Over the last couple of days, several items have surfaced in my social feeds about how the Internet doesn’t work and what to do about that. First came Ethan Zuckerman’s description of advertising as “the Internet’s original sin.” which was inspired to some degree by Maciek Ceglowski’s The Internet with a Human Face. Today Mike Caulfield wrote about link rot and data impermanence.
Common to Caulfield’s and Ceglowski’s critiques is the notion of decentralization as a way forward. Taking Mike’s concepts of federated note taking as a point of departure, I’m thinking a lot about what that sort of decentralization might look like in education. What sort of tool set does the digital learner need? I think of two things:
- A notebook/research space – somewhere to collect thoughts, ideas, sources, and evidence and connect them together. One should be able to keep things private, make them public, or in between.

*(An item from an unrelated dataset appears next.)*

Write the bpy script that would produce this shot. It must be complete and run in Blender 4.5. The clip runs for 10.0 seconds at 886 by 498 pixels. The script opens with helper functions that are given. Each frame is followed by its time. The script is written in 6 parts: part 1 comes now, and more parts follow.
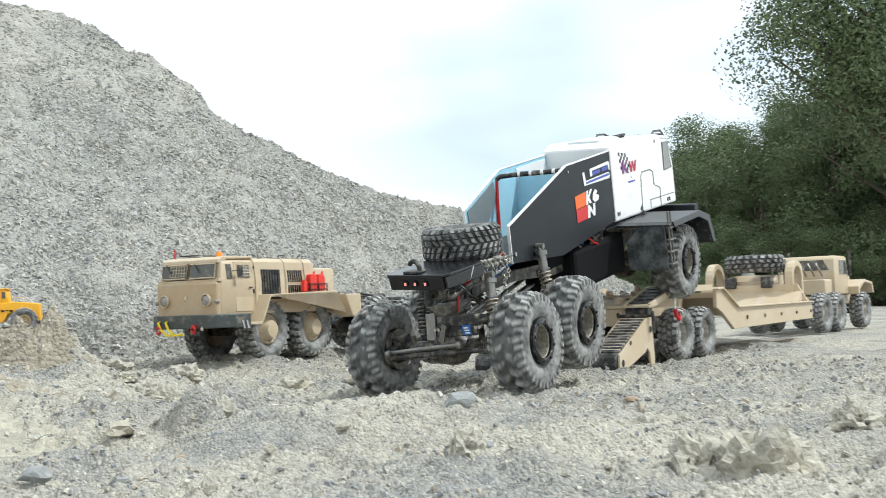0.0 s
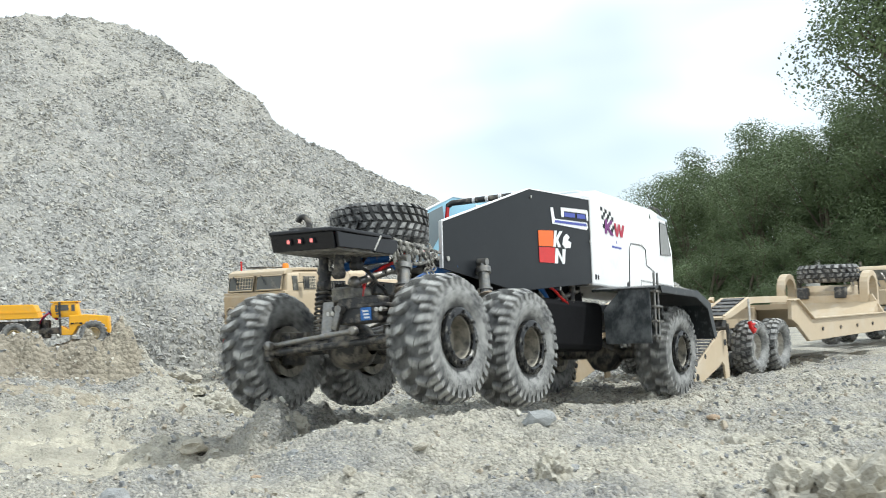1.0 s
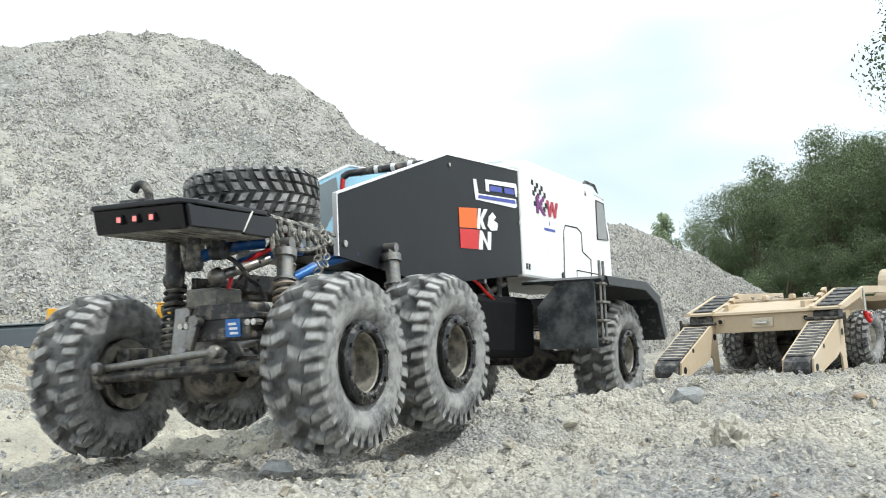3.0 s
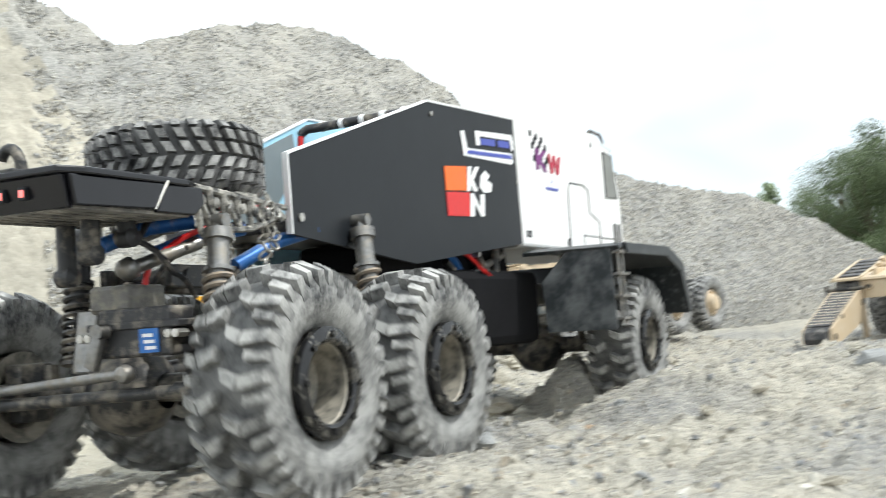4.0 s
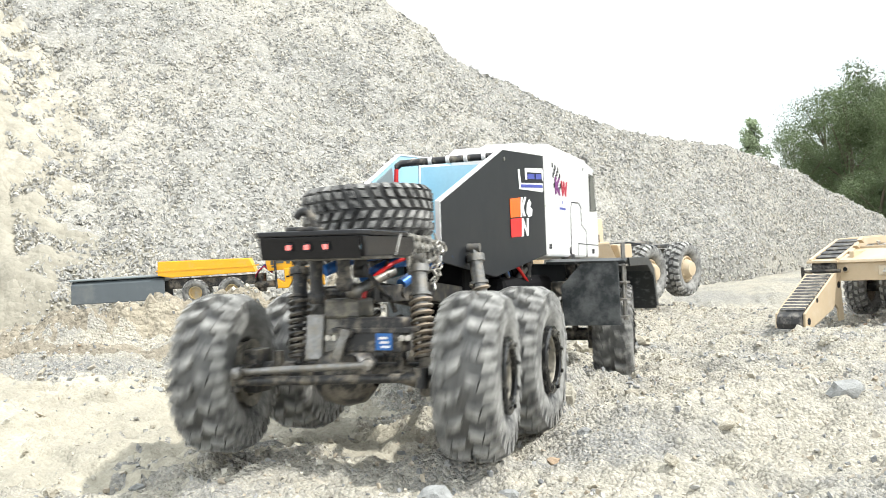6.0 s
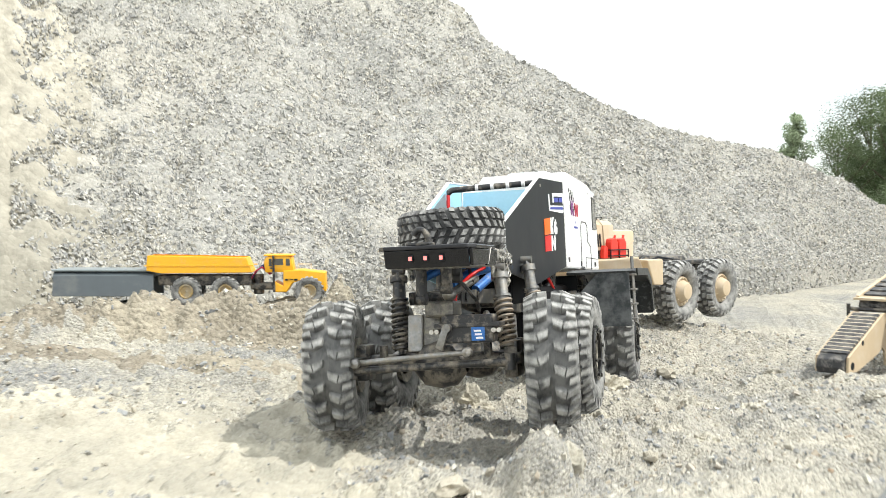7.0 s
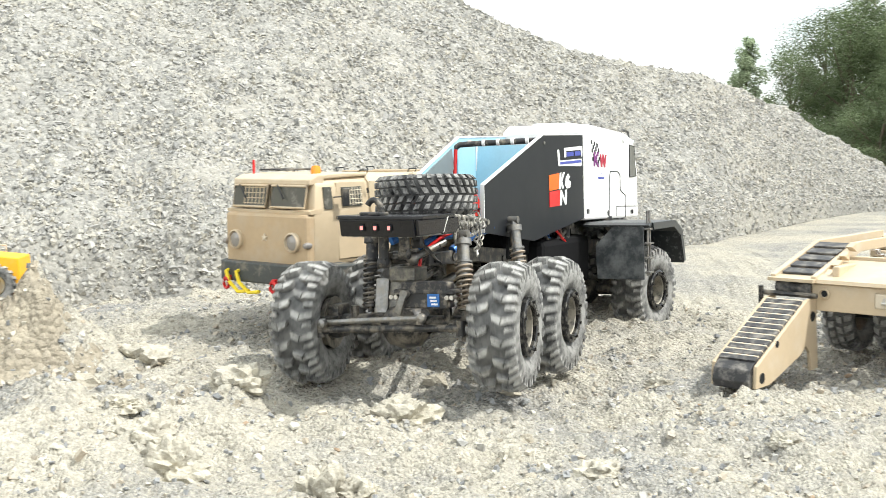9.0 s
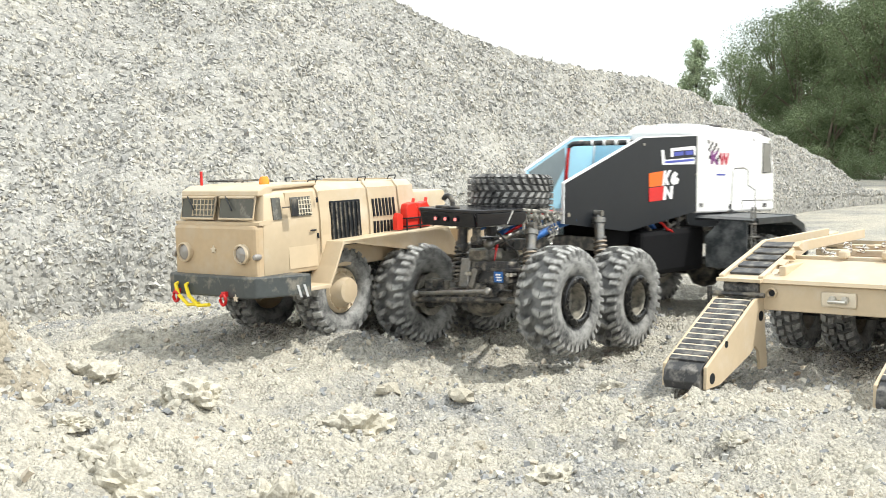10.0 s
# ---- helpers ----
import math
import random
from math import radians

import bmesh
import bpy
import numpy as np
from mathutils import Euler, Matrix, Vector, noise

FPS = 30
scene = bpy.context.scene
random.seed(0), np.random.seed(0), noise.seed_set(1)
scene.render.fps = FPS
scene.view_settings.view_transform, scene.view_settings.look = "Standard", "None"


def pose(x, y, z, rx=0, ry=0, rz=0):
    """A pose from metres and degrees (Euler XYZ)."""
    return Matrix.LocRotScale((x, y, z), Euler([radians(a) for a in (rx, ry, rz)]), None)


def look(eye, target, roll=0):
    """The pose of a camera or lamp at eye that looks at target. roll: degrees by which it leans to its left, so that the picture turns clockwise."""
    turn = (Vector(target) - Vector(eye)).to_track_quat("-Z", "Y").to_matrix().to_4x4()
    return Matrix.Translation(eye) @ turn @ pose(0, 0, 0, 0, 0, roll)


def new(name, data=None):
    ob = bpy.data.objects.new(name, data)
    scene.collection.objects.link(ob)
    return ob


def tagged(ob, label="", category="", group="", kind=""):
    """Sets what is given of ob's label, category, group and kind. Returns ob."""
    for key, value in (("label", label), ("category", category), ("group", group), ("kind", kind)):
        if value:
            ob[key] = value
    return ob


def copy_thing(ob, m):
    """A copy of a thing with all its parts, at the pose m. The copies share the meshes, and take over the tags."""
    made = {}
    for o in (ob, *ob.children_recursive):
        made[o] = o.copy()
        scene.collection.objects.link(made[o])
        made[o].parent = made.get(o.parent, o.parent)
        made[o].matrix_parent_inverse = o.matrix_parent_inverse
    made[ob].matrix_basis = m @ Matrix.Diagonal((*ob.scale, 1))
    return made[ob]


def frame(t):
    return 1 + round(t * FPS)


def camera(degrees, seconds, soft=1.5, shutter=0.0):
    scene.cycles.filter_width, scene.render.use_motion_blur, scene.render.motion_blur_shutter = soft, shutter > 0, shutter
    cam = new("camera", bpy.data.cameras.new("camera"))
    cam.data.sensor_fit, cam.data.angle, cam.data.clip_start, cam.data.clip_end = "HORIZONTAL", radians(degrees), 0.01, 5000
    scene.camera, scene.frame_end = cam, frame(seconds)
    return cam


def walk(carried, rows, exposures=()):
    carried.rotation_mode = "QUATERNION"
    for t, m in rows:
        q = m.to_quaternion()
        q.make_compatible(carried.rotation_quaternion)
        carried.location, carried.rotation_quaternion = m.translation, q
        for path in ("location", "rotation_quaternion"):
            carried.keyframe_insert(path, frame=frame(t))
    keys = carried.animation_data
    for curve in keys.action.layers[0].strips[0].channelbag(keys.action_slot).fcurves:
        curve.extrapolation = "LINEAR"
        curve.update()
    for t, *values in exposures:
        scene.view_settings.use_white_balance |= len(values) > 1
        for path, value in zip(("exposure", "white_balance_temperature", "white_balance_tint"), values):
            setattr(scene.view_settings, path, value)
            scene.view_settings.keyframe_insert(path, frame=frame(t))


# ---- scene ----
cam = camera(41.26, 10.0, soft=0.5, shutter=0.5)

PATH = [
    (0, (0.5126, -0.0261, 0.1090), (0.6697, 1.9658, 0.1977), -2.10),
    (0.5, (0.5099, -0.0094, 0.1183), (0.6095, 1.9858, 0.2131), -2.02),
    (1, (0.4921, 0.0058, 0.1195), (0.5539, 2.0021, 0.2237), -2.11),
    (1.5, (0.4758, 0.0335, 0.1105), (0.4827, 2.0302, 0.2246), -2.74),
    (2, (0.4669, 0.0447, 0.1095), (0.4342, 2.0408, 0.2293), -3.24),
    (3.3, (0.3940, 0.0410, 0.0734), (0.3538, 2.0353, 0.2186), -3.09),
    (3.5, (0.3880, 0.0410, 0.0734), (0.3286, 2.0348, 0.2186), -3.09),
    (4, (0.3273, 0.0526, 0.0733), (0.1278, 2.0388, 0.1974), -5.16),
    (4.5, (0.3065, 0.0580, 0.0739), (-0.0436, 2.0250, 0.1653), -6.72),
    (5, (0.3256, 0.0518, 0.0820), (-0.0012, 2.0243, 0.1282), -7.13),
    (5.5, (0.3446, 0.0534, 0.1339), (0.1649, 2.0453, 0.1270), -5.23),
    (6, (0.3447, 0.0939, 0.1709), (0.1682, 2.0861, 0.1537), -3.45),
    (6.2, (0.3433, 0.0950, 0.1681), (0.1604, 2.0866, 0.1560), -3.10),
    (7.3, (0.3871, 0.4294, 0.2507), (0.1278, 2.4101, 0.1531), 1.25),
    (7.5, (0.4124, 0.5681, 0.2512), (0.1136, 2.5422, 0.1351), 1.16),
    (8, (0.4496, 0.8746, 0.2316), (0.1057, 2.8404, 0.0990), 1.49),
    (8.5, (0.5309, 0.8781, 0.2576), (0.2565, 2.8511, 0.0794), 0.23),
    (9, (0.5492, 0.8718, 0.2616), (0.3800, 2.8563, 0.0798), -0.67),
    (9.5, (0.5545, 0.8727, 0.2557), (0.4338, 2.8613, 0.0797), -1.50),
    (10, (0.5580, 0.8736, 0.2631), (0.4617, 2.8638, 0.0905), -1.78),
]
walk(cam, [(t, look(eye, target, roll)) for t, eye, target, roll in PATH], exposures=[(0.0, 0.02, 6150, 6), (3.3, 0.08, 6200, 7), (4.5, 0.46, 6400, 8), (5.5, 0.68, 6500, 8), (6.2, 0.57, 6550, 9), (7.5, 0.44, 6600, 8), (8.5, 0.62, 6600, 8), (9.3, 0.53, 6600, 8), (10.0, 0.50, 6600, 8)])


# ---------------------------------------------------------------- sky and sun
SUN_UP, SUN_SIDE = 54.0, 100.0       # height in degrees; bearing clockwise from +y
world = bpy.data.worlds.new("sky")
scene.world = world
world.use_nodes = True
wn, wl = world.node_tree.nodes, world.node_tree.links
sky = wn.new("ShaderNodeTexSky")
sky.sky_type, sky.sun_disc = "NISHITA", False
sky.sun_elevation, sky.sun_rotation = radians(SUN_UP), radians(SUN_SIDE)
sky.dust_density, sky.air_density = 0.4, 1.0
wtc, wmap, wno, wramp, wmix = wn.new("ShaderNodeTexCoord"), wn.new("ShaderNodeMapping"), wn.new("ShaderNodeTexNoise"), wn.new("ShaderNodeValToRGB"), wn.new("ShaderNodeMix")
wmap.inputs["Scale"].default_value = (1.6, 1.6, 4.0)
wno.inputs["Scale"].default_value, wno.inputs["Detail"].default_value, wno.inputs["Roughness"].default_value = 1.5, 3.0, 0.5
wramp.color_ramp.elements[0].position, wramp.color_ramp.elements[1].position = 0.40, 0.60
wramp.color_ramp.elements[0].color = (0.44, 0.44, 0.44, 1)
wmix.data_type = "RGBA"
wl.new(wtc.outputs["Generated"], wmap.inputs["Vector"])
wl.new(wmap.outputs["Vector"], wno.inputs["Vector"])
wl.new(wno.outputs["Fac"], wramp.inputs["Fac"])
wgap, wdist, wfar, wmax = wn.new("ShaderNodeVectorMath"), wn.new("ShaderNodeVectorMath"), wn.new("ShaderNodeMapRange"), wn.new("ShaderNodeMath")
wgap.operation = "NORMALIZE"
wl.new(wtc.outputs["Generated"], wgap.inputs[0])
wdist.operation = "DISTANCE"
wdist.inputs[1].default_value = (0.245, 0.93, 0.275)       # a gap in the clouds
wl.new(wgap.outputs["Vector"], wdist.inputs[0])
wfar.inputs["From Min"].default_value, wfar.inputs["From Max"].default_value, wfar.inputs["To Max"].default_value = 0.20, 0.34, 0.60
wl.new(wdist.outputs["Value"], wfar.inputs["Value"])
wmax.operation, wmax.use_clamp = "ADD", True
wl.new(wramp.outputs["Color"], wmax.inputs[0])
wl.new(wfar.outputs["Result"], wmax.inputs[1])
wl.new(wmax.outputs[0], wmix.inputs["Factor"])
wl.new(sky.outputs["Color"], wmix.inputs["A"])
wmix.inputs["B"].default_value = (8.9, 9.4, 9.7, 1)
wl.new(wmix.outputs["Result"], wn["Background"].inputs["Color"])
wn["Background"].inputs["Strength"].default_value = 0.13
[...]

- A portfolio – A place to present finished artifacts for evaluation by teachers, admission committees, potential employers, etc.
Smallest Federated Wiki + page level access controls + paragraph level attribution would do a bang-up job at #1. WordPress or perhaps something like Mahara is well-suited to #2. Is it desirable/necessary that they interoperate? (so that items in your portfolio would come with attribution chains already attached) What else does is a must have for the modern digital learner?